— Supplied data —
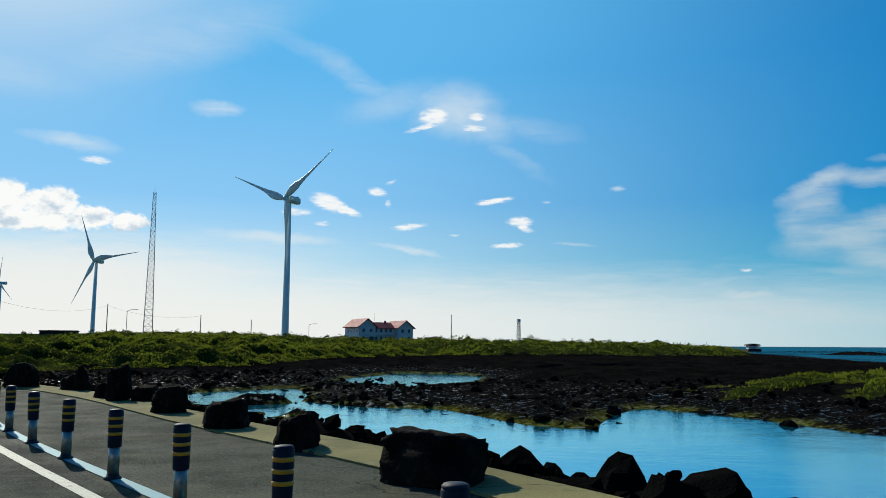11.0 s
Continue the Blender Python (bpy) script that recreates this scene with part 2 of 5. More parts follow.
    bank = gather([
        (44.0, 7.8, 3.4, 1.4), (40.0, 8.0, 2.6, 1.4), (36.0, 8.0, 2.6, 1.45), (32.5, 7.9, 2.6, 1.2), (28.6, 8.9, 2.0, 1.5), (26.2, 9.2, 1.6, 1.35), (23.6, 9.0, 1.8, 1.25), (21.2, 8.3, 1.5, 0.9), (18.8, 8.2, 1.4, 0.75),
        (25.0, 7.9, 4.0, 0.7), (33.0, 7.0, 6.0, 0.8), (42.0, 6.6, 6.0, 0.9), (48.0, 7.2, 4.0, 1.3), (53.0, 7.5, 5.0, 1.6), (60.0, 7.5, 6.0, 1.6),
    ], bank_at)
    bank = w.math("MULTIPLY", w.span(bank, 0.14, 0.5), w.span(edge, 5.4, 7.0))
    swell = w.noise(grid(1.0, 1.5), 0.5, 5.0, 0.6).outputs[0]
    lower = w.noise(grid(1.0, 1.5, 0.9), 0.5, 5.0, 0.6).outputs[0]
    shade = w.math("ADD", w.math("SUBTRACT", lower, swell), w.span(el, 6.0, 9.4, -0.14, 0.12))
    white = w.mix(1.0, w.mix(w.span(shade, -0.15, 0.10), lin(198, 214, 230), lin(255, 255, 255)), (1.1, 1.1, 1.1, 1), "MULTIPLY")
    tone = w.mix(w.span(angle, 75.0, 35.0), lin(200, 217, 226), lin(240, 247, 252))
    air = w.mix(w.math("MULTIPLY", veil, 0.95), air, tone)
    air = w.mix(w.math("MULTIPLY", puffs, 0.97), air, (1.05, 1.06, 1.08, 1))
    air = w.mix(w.math("MULTIPLY", bank, 0.97), air, white)
    air = w.mix(w.span(el, -0.3, -3.0), air, (0.05, 0.09, 0.11, 1))
    back = w.n("ShaderNodeBackground", {"Color": air, "Strength": 1.0})
    w.n("ShaderNodeOutputWorld", {"Surface": back.outputs[0]})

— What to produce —
Write out the full listing verbatim, excluding its pictures.

— Result of the task —
11.0 s
Continue the Blender Python (bpy) script that recreates this scene with part 2 of 5. More parts follow.
    bank = gather([
        (44.0, 7.8, 3.4, 1.4), (40.0, 8.0, 2.6, 1.4), (36.0, 8.0, 2.6, 1.45), (32.5, 7.9, 2.6, 1.2), (28.6, 8.9, 2.0, 1.5), (26.2, 9.2, 1.6, 1.35), (23.6, 9.0, 1.8, 1.25), (21.2, 8.3, 1.5, 0.9), (18.8, 8.2, 1.4, 0.75),
        (25.0, 7.9, 4.0, 0.7), (33.0, 7.0, 6.0, 0.8), (42.0, 6.6, 6.0, 0.9), (48.0, 7.2, 4.0, 1.3), (53.0, 7.5, 5.0, 1.6), (60.0, 7.5, 6.0, 1.6),
    ], bank_at)
    bank = w.math("MULTIPLY", w.span(bank, 0.14, 0.5), w.span(edge, 5.4, 7.0))
    swell = w.noise(grid(1.0, 1.5), 0.5, 5.0, 0.6).outputs[0]
    lower = w.noise(grid(1.0, 1.5, 0.9), 0.5, 5.0, 0.6).outputs[0]
    shade = w.math("ADD", w.math("SUBTRACT", lower, swell), w.span(el, 6.0, 9.4, -0.14, 0.12))
    white = w.mix(1.0, w.mix(w.span(shade, -0.15, 0.10), lin(198, 214, 230), lin(255, 255, 255)), (1.1, 1.1, 1.1, 1), "MULTIPLY")
    tone = w.mix(w.span(angle, 75.0, 35.0), lin(200, 217, 226), lin(240, 247, 252))
    air = w.mix(w.math("MULTIPLY", veil, 0.95), air, tone)
    air = w.mix(w.math("MULTIPLY", puffs, 0.97), air, (1.05, 1.06, 1.08, 1))
    air = w.mix(w.math("MULTIPLY", bank, 0.97), air, white)
    air = w.mix(w.span(el, -0.3, -3.0), air, (0.05, 0.09, 0.11, 1))
    back = w.n("ShaderNodeBackground", {"Color": air, "Strength": 1.0})
    w.n("ShaderNodeOutputWorld", {"Surface": back.outputs[0]})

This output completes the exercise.